Íntimamente deseé que el reencuentro con mamá sea lo más pronto posible porque, aunque no lo reconocía, la soledad fue minando su espíritu dicharachero, jocoso y vital. Permanecía en silencio, pensativo, solo, y quieto.
Quería llegar a los noventa años. Se había hecho esa promesa desde que junto a sus hermanos festejara el cumpleaños de la Tía Negra en Rufino, en el extremo de la Provincia de Santa Fe.
No pudo ser... Quedó a las puertas de ese compromiso.
Desde el fallecimiento de mamá quedó viviendo en casa. Para cualquier hijo es una difícil experiencia. Aún cuando produjo un vuelco radical en las rutinas de mi hogar, y requirió de todos una gran cuota de comprensión, resignación, solidaridad y respeto a una decisión que ya no tenía regreso.
Fueron cuatro años en los que en verdad conocí mucho mejor a mi padre. El accidente en el que se fracturara la cadera, un día después de sepultar a mamá, sus movimientos quedaron limitados y ya no pudo desenvolverse solo, como entendía debía ser. Tuvo que aceptar que lo aseara bajo la ducha; lo afeitaba, y lo ayudaba a movilizarse por toda la casa.
Reíamos con frecuencia por todo esto y, aunque mostraba algunas flaquezas en determinadas ocasiones, lo alentaba a seguir en el entendimiento de que lo que Dios haya dispuesto debe ser aceptado con resignación.
A menudo lo descubría llorando y eso lo avergonzaba.
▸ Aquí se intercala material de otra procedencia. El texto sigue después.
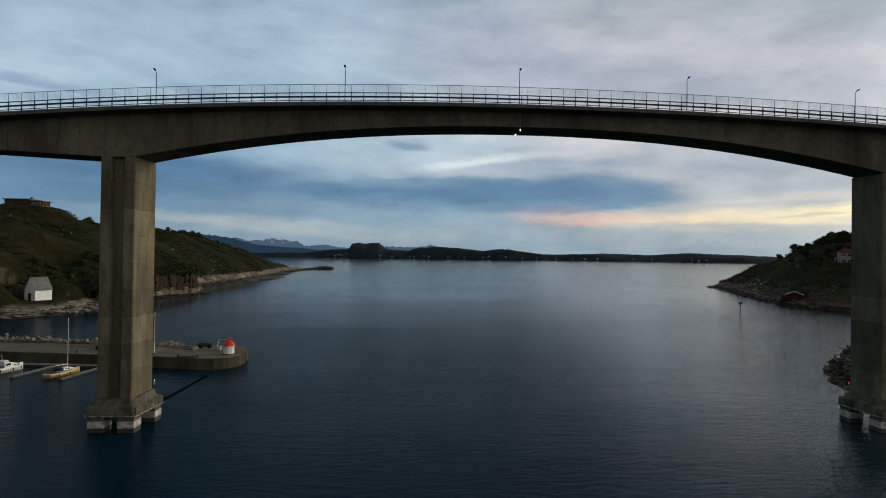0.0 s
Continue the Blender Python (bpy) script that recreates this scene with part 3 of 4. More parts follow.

Ahora pienso que tal vez debí haber sido un tanto más contemplativo en ese sentido pero, al momento de decidirlo, no había lugar ni tiempo para analizar los procedimientos y los pasos a seguir.
No quería que cayera en una depresión inmanejable e intentaba sostener su autoestima elevada, así las cosas serían más sencillas.
Cuando se lo reprochaba solo decía:

- “Perdóname, hijo...”

Todo ese tiempo fuimos aprendiendo –juntos- a vivir de otro modo a la vez que alentaba una relación que terminé agradeciendo. Además me sirvió para estrechar los vínculos con mi único hijo varón, de casi veinte años, y con el resto de mi familia.
Esta circunstancia, inesperada por cierto, le otorgó al vínculo familiar valores que hasta ese momento no había descubierto en su totalidad.
Mi esposa advirtió la necesidad de aliviarme la tarea y aportó de si todo lo que pudo, y se lo agradeceré infinitamente.
Papá era un tipo cautivante, aparentemente seguro de sí mismo y que parecía no necesitar de nadie. Sin embargo, en las situaciones de difícil solución lo atormentaban.
Fue reconfortante verlo llorar alguna vez porque fue la forma de descubrir que eso también era cosa de hombres. Y yo no tenía dudas de su hombría, como tampoco de su honestidad, de su generosidad y de su sensibilidad.-
¡Cuánto admiré en el cúmulo de historias y vivencias que compartía generosamente con quien quisiera oírlo! Reiteraba cada una con puntillosa claridad y una fidelidad que sorprendía. Tenía cosas para contar porque las había vivido...¡ intensamente!
No había rincón o lugar que le resultara desconocido como si a medida que fue viviendo, marcaba su territorio. Así, llegar al punto más recóndito y no hallar algún compañero de trabajo, jugador de fútbol, algún humilde hachero con los que no se diera un abrazo, un apretón de manos y soltara sus carcajadas tras un chiste o un comentario irónico, eran una constante...
Nunca se le habría ocurrido escribirlas o no hubiera podido. Si bien se leía todo lo que podía o lo que juzgaba de su interés, la sucesión de rudos trabajos que desempeñara a lo largo de la mayor parte de su vida, le habían endurecido las manos. Ya solo lograba firmar con cierta soltura y solo mantenía cierta solvencia con las matemáticas.
Eso es -tal vez- lo que me mueve a ésto. O quizás el respeto y el afecto que le tuve. Por la enorme generosidad que mantuvo con todos. Por agradecimiento simplemente. Porque, aunque no fue un triunfador en los términos de una sociedad que se torna cada vez mas hipócrita y egoísta. Por nunca nos sobró nada pero tampoco nos faltó. Porque aunque solo supo de esfuerzos y trabajos duros dejó este mundo con una sonrisa, hasta el último momento.
Tengo la mitad de sus años y siento que las cosas vividas, las anécdotas recopiladas y los escenarios que transité, merecen algunas horas diarias frente al teclado del procesador para volcar todo aquello que mi memoria haya preservado sin esfuerzo, para que lo compartan en el seno de mi familia, con los nietos. Para que lo aprecien aquellos chicos del vecindario en mi recordado Machagay.
Los compañeros del colegio; amigos que cultivé a lo largo de estos cincuenta años; los enemigos que siempre tienen su lugar aunque no lo merezcan, y aquellos que, cuando te oyen contar ciertas historias solo se les ocurre preguntar: “¿SERA CIERTO?”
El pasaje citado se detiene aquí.